Total Soluble Neuropilin-1 ELISA
Total Soluble Neuropilin-1 ELISA Developed and Manufactured in Austria by Biomedica
Size: 1×96 wells
Sensitivity: LOD: (0 pmol/l + 3 SD): 0.09 pmol/l; LLOQ: 0.09 pmol/l
Dynamic Range: 0.37 to 12 nmol/l
Incubation Time: 4 hours
Sample Type: EDTA plasma, heparin plasma, citrate plasma and cell culture
Sample Size: 10 µL
Alternative Names: NRP1, NRP-1
For Research Use Only
Neuropilin-1 (NRP1) is a single-pass transmembrane glycoprotein of 923 amino acids, composed of a large extracellular region, a short transmembrane domain and a short cytoplasmic tail. Due to alternative splicing or shedding, the extracellular region can be released into circulation as a soluble Neuropilin. NRP1 is an essential cell surface receptor functioning in many key biological processes including the cardiovascular, neuronal, and immune systems (1,2). Multiple ligands binf to the extracellular region of NPR1, like class III semaphorins which have a key role in axonal guidance, or members of the VEGF family of angiogenic cytokines.
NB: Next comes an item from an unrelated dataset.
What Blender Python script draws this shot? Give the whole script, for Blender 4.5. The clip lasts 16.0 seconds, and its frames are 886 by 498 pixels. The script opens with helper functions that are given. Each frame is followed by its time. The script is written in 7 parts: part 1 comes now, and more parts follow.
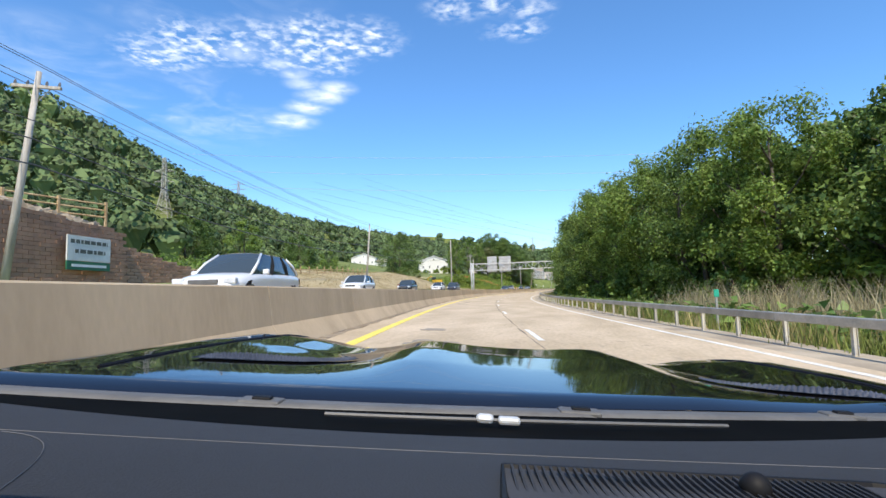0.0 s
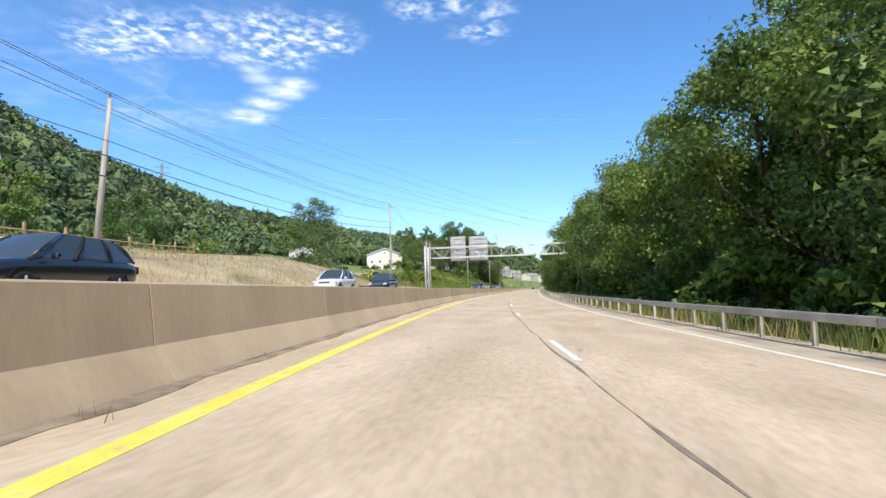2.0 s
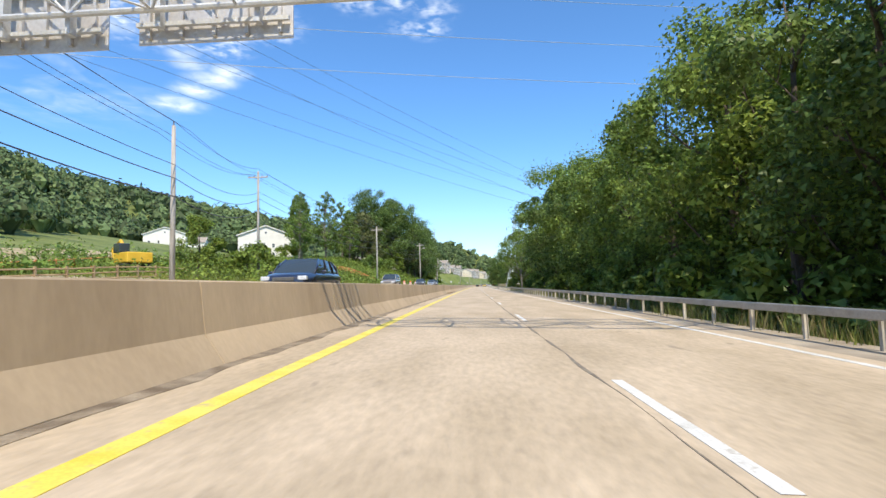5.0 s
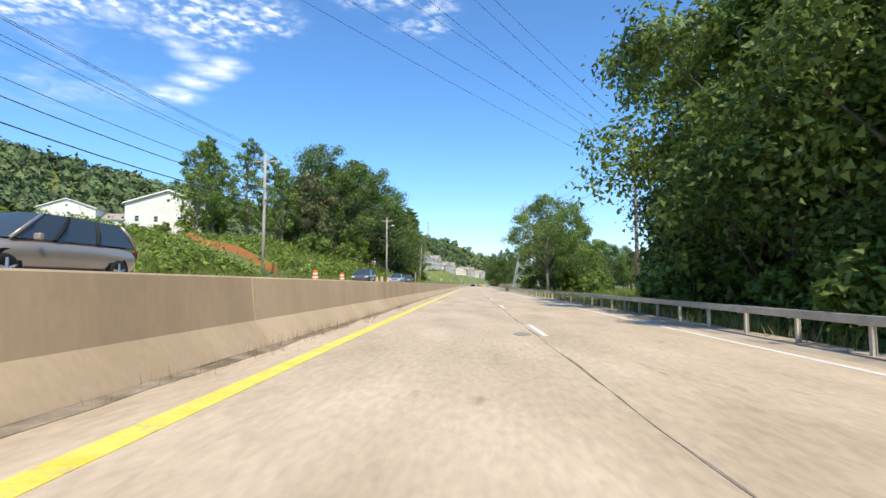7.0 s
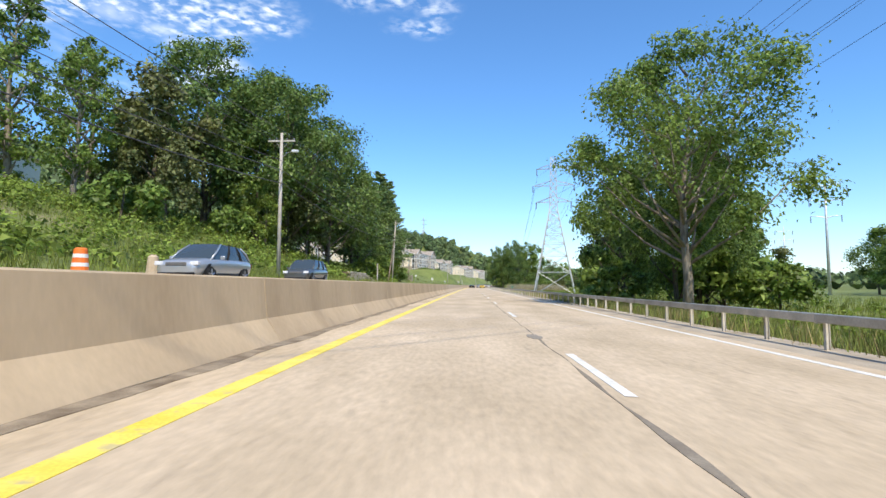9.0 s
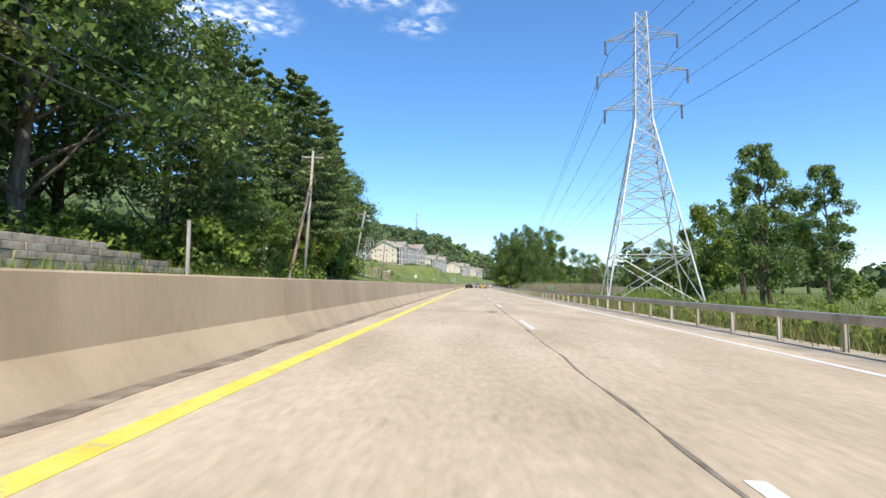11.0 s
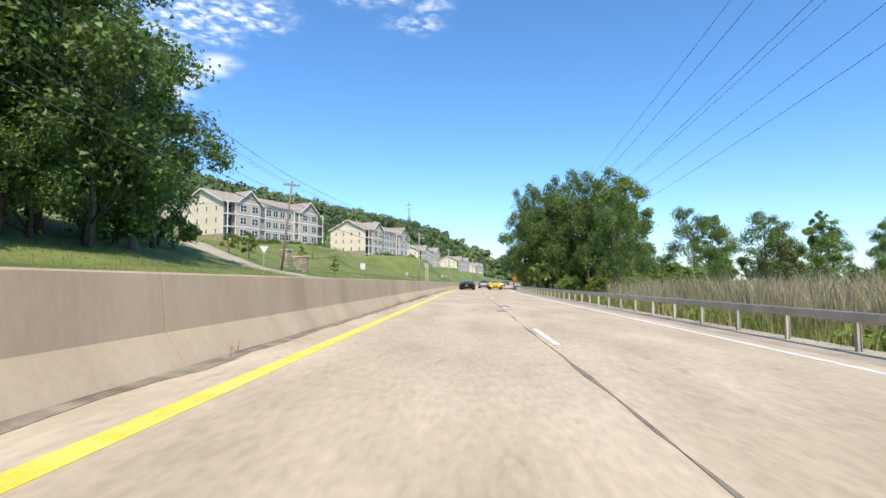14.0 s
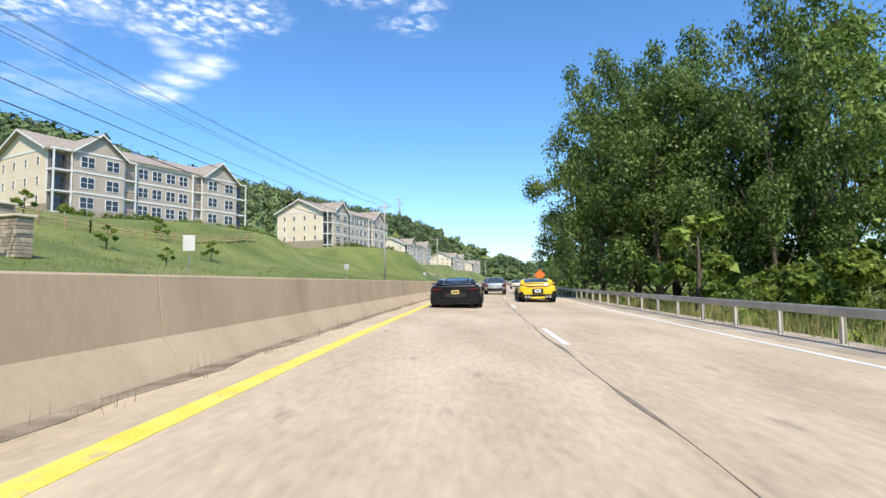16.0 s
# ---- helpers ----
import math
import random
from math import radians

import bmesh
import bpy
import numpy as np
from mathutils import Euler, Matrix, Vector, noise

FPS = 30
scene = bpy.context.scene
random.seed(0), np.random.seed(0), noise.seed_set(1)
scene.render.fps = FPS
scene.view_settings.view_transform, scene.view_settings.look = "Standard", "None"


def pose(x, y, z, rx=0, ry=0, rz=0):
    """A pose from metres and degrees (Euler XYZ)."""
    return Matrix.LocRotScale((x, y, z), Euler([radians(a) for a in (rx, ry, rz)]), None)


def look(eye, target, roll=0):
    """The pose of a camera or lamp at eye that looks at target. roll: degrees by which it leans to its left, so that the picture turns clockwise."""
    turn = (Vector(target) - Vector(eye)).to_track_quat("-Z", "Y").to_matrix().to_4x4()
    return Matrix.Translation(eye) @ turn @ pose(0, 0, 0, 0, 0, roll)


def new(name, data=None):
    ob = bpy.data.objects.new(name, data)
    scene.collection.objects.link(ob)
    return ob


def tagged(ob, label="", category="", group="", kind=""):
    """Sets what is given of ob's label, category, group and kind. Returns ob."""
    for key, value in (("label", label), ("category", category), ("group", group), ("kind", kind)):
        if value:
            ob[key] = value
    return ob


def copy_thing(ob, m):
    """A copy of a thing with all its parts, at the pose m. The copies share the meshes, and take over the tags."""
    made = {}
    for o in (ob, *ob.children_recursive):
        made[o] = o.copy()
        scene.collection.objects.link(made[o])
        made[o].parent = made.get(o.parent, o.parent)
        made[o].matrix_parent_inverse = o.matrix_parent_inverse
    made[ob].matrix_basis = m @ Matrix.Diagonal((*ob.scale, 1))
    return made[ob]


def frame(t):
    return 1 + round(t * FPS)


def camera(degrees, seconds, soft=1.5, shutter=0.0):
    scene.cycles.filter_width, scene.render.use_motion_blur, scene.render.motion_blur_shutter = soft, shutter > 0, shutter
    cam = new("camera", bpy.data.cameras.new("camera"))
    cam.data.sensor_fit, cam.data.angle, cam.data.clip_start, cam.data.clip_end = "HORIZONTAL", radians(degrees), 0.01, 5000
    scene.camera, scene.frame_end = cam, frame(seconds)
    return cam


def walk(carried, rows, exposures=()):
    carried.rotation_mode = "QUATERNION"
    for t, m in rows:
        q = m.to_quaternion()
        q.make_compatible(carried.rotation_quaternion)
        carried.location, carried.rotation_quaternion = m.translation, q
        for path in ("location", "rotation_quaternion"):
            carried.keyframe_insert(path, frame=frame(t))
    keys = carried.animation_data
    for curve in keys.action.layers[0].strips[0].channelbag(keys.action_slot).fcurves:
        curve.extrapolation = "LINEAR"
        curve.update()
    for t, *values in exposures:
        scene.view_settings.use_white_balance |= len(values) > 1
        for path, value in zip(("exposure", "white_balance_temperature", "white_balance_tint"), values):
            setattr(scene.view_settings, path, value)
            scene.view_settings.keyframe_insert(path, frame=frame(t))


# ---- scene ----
cam = camera(82.0, 16.0)
PATH = [
    (0.0, pose(14.871, 0.000, 1.000, 94.80, 1.55, 15.00)),
    (0.5, pose(12.189, 12.720, 1.000, 94.76, 1.58, 14.60)),
    (1.0, pose(9.662, 25.472, 1.000, 94.72, 1.60, 13.60)),
    (1.5, pose(7.396, 38.273, 1.000, 94.69, 1.60, 12.25)),
    (2.0, pose(5.460, 51.127, 1.000, 94.65, 1.60, 10.65)),
    (2.5, pose(3.889, 64.032, 1.000, 94.56, 1.73, 9.00)),
    (3.0, pose(2.684, 76.975, 1.000, 94.47, 1.85, 7.40)),
    (3.5, pose(1.809, 89.946, 1.000, 94.38, 2.05, 6.10)),
    (4.0, pose(1.194, 102.931, 1.000, 94.29, 2.05, 5.10)),
    (4.5, pose(0.795, 115.925, 1.000, 94.20, 2.00, 4.20)),
    (5.0, pose(0.547, 128.971, 1.000, 94.16, 1.55, 3.77)),
    (5.5, pose(0.385, 142.119, 1.000, 94.12, 1.10, 3.49)),
    (6.0, pose(0.271, 155.368, 1.000, 94.08, 0.77, 3.30)),
    (6.5, pose(0.186, 168.716, 1.000, 94.04, 0.43, 3.22)),
    (7.0, pose(0.119, 182.165, 1.000, 94.00, 0.10, 3.15)),
    (7.5, pose(0.071, 195.677, 1.000, 94.03, 0.07, 3.05)),
    (8.0, pose(0.042, 209.215, 1.000, 94.07, 0.03, 3.00)),
    (8.5, pose(0.018, 222.777, 1.000, 94.10, 0.00, 3.00)),
    (9.0, pose(0.000, 236.364, 1.000, 94.08, -0.20, 2.95)),
    (9.5, pose(0.000, 249.930, 1.000, 94.07, -0.16, 2.85)),
    (10.0, pose(0.025, 263.426, 1.000, 94.05, -0.12, 2.74)),
    (10.5, pose(0.073, 276.851, 1.000, 94.03, -0.08, 2.65)),
    (11.0, pose(0.139, 290.207, 1.000, 94.02, -0.04, 2.58)),
    (11.5, pose(0.223, 303.492, 1.000, 94.00, 0.00, 2.50)),
    (12.0, pose(0.314, 316.619, 1.000, 94.00, 0.00, 2.50)),
    (12.5, pose(0.404, 329.496, 1.000, 94.00, 0.00, 2.50)),
    (13.0, pose(0.492, 342.124, 1.000, 93.92, 0.00, 2.50)),
    (13.5, pose(0.584, 354.501, 1.000, 93.85, 0.00, 2.45)),
    (14.0, pose(0.680, 366.746, 1.000, 93.78, 0.07, 2.45)),
    (14.5, pose(0.771, 378.980, 1.000, 93.70, 0.13, 2.50)),
    (15.0, pose(0.867, 391.205, 1.000, 93.73, 0.20, 2.40)),
    (15.5, pose(0.984, 403.420, 1.000, 93.77, 0.40, 2.30)),
    (16.0, pose(1.143, 415.624, 1.000, 93.80, 0.60, 2.00)),
]
walk(cam, PATH)
scene.view_settings.exposure = 0.45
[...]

Ligand-binding to transmembrane NRP1, which has co-receptor function, leads to signaling via receptor proteins containing a PDZ domain. In contrast, ligand-binding to soluble Neuropilin-1 (sNRP1) has antagonistic properties by acting as decoy (1,3).
NRP1 is expressed by a variety of cells and tissues. For instance, the transmembrane protein is expressed by neuronal cells, endothelial cells, vascular smooth muscle cells, cardiomyocytes, multiple tumor cell lines and neoplasms, osteoblasts, naïve T cells or platelets. Expression of soluble Neuropilin-1 is further described in a variety of non-endothelial cells, e.g. in liver hepatocytes and kidney distal and proximal tubules. NRP1 is implicated in a multitude of physiological and pathological settings, e.g. in axon guidance, vascularization, tumor growth or regeneration and repair (4-9). Neuropilin-1 is described to stimulate osteoblast differentiation, to act as potential biomarker for the prediction of heart failure outcome or to play a role in renal fibrogenesis (6, 10,11). As a co-receptor for VEGF, NRP1 is a potential target for cancer therapies (12).